= PROVIDED MATERIAL =
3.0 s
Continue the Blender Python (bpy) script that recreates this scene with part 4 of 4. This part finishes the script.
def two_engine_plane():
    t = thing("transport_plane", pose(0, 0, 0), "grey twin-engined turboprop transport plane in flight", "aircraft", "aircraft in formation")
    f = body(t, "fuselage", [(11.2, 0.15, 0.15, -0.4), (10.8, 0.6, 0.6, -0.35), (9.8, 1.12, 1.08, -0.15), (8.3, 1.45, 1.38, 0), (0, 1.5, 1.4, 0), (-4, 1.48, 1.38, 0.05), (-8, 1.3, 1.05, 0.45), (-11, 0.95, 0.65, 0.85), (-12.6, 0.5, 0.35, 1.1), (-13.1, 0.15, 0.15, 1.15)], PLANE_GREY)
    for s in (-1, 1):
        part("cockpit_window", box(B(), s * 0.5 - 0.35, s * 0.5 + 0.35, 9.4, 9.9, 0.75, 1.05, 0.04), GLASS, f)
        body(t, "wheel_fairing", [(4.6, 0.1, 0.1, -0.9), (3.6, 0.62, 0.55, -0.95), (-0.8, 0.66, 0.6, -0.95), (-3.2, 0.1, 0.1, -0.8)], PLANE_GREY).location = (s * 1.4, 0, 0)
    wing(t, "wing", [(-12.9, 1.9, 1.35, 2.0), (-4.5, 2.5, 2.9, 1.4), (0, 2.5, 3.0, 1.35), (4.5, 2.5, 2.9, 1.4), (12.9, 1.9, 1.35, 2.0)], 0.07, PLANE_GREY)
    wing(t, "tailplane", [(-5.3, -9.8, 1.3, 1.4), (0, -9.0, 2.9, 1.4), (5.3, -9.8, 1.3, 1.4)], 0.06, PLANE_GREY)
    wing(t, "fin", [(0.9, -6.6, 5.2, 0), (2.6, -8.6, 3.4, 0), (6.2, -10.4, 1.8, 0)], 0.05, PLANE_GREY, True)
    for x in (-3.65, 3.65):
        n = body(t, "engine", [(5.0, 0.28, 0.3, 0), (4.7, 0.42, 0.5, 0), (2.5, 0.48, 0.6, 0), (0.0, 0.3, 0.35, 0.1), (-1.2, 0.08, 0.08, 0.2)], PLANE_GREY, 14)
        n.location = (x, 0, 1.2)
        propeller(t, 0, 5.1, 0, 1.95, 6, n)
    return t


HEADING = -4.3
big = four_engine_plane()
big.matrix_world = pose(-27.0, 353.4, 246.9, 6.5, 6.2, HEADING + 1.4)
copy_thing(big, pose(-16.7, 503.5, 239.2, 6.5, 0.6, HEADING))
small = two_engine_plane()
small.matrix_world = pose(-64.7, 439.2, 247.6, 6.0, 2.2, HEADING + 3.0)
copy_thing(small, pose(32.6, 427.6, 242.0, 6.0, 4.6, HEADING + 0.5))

= TASK REQUIREMENTS =
Output the listing above without altering a single character.

= ANSWER TO THIS PROBLEM =
3.0 s
Continue the Blender Python (bpy) script that recreates this scene with part 4 of 4. This part finishes the script.
def two_engine_plane():
    t = thing("transport_plane", pose(0, 0, 0), "grey twin-engined turboprop transport plane in flight", "aircraft", "aircraft in formation")
    f = body(t, "fuselage", [(11.2, 0.15, 0.15, -0.4), (10.8, 0.6, 0.6, -0.35), (9.8, 1.12, 1.08, -0.15), (8.3, 1.45, 1.38, 0), (0, 1.5, 1.4, 0), (-4, 1.48, 1.38, 0.05), (-8, 1.3, 1.05, 0.45), (-11, 0.95, 0.65, 0.85), (-12.6, 0.5, 0.35, 1.1), (-13.1, 0.15, 0.15, 1.15)], PLANE_GREY)
    for s in (-1, 1):
        part("cockpit_window", box(B(), s * 0.5 - 0.35, s * 0.5 + 0.35, 9.4, 9.9, 0.75, 1.05, 0.04), GLASS, f)
        body(t, "wheel_fairing", [(4.6, 0.1, 0.1, -0.9), (3.6, 0.62, 0.55, -0.95), (-0.8, 0.66, 0.6, -0.95), (-3.2, 0.1, 0.1, -0.8)], PLANE_GREY).location = (s * 1.4, 0, 0)
    wing(t, "wing", [(-12.9, 1.9, 1.35, 2.0), (-4.5, 2.5, 2.9, 1.4), (0, 2.5, 3.0, 1.35), (4.5, 2.5, 2.9, 1.4), (12.9, 1.9, 1.35, 2.0)], 0.07, PLANE_GREY)
    wing(t, "tailplane", [(-5.3, -9.8, 1.3, 1.4), (0, -9.0, 2.9, 1.4), (5.3, -9.8, 1.3, 1.4)], 0.06, PLANE_GREY)
    wing(t, "fin", [(0.9, -6.6, 5.2, 0), (2.6, -8.6, 3.4, 0), (6.2, -10.4, 1.8, 0)], 0.05, PLANE_GREY, True)
    for x in (-3.65, 3.65):
        n = body(t, "engine", [(5.0, 0.28, 0.3, 0), (4.7, 0.42, 0.5, 0), (2.5, 0.48, 0.6, 0), (0.0, 0.3, 0.35, 0.1), (-1.2, 0.08, 0.08, 0.2)], PLANE_GREY, 14)
        n.location = (x, 0, 1.2)
        propeller(t, 0, 5.1, 0, 1.95, 6, n)
    return t


HEADING = -4.3
big = four_engine_plane()
big.matrix_world = pose(-27.0, 353.4, 246.9, 6.5, 6.2, HEADING + 1.4)
copy_thing(big, pose(-16.7, 503.5, 239.2, 6.5, 0.6, HEADING))
small = two_engine_plane()
small.matrix_world = pose(-64.7, 439.2, 247.6, 6.0, 2.2, HEADING + 3.0)
copy_thing(small, pose(32.6, 427.6, 242.0, 6.0, 4.6, HEADING + 0.5))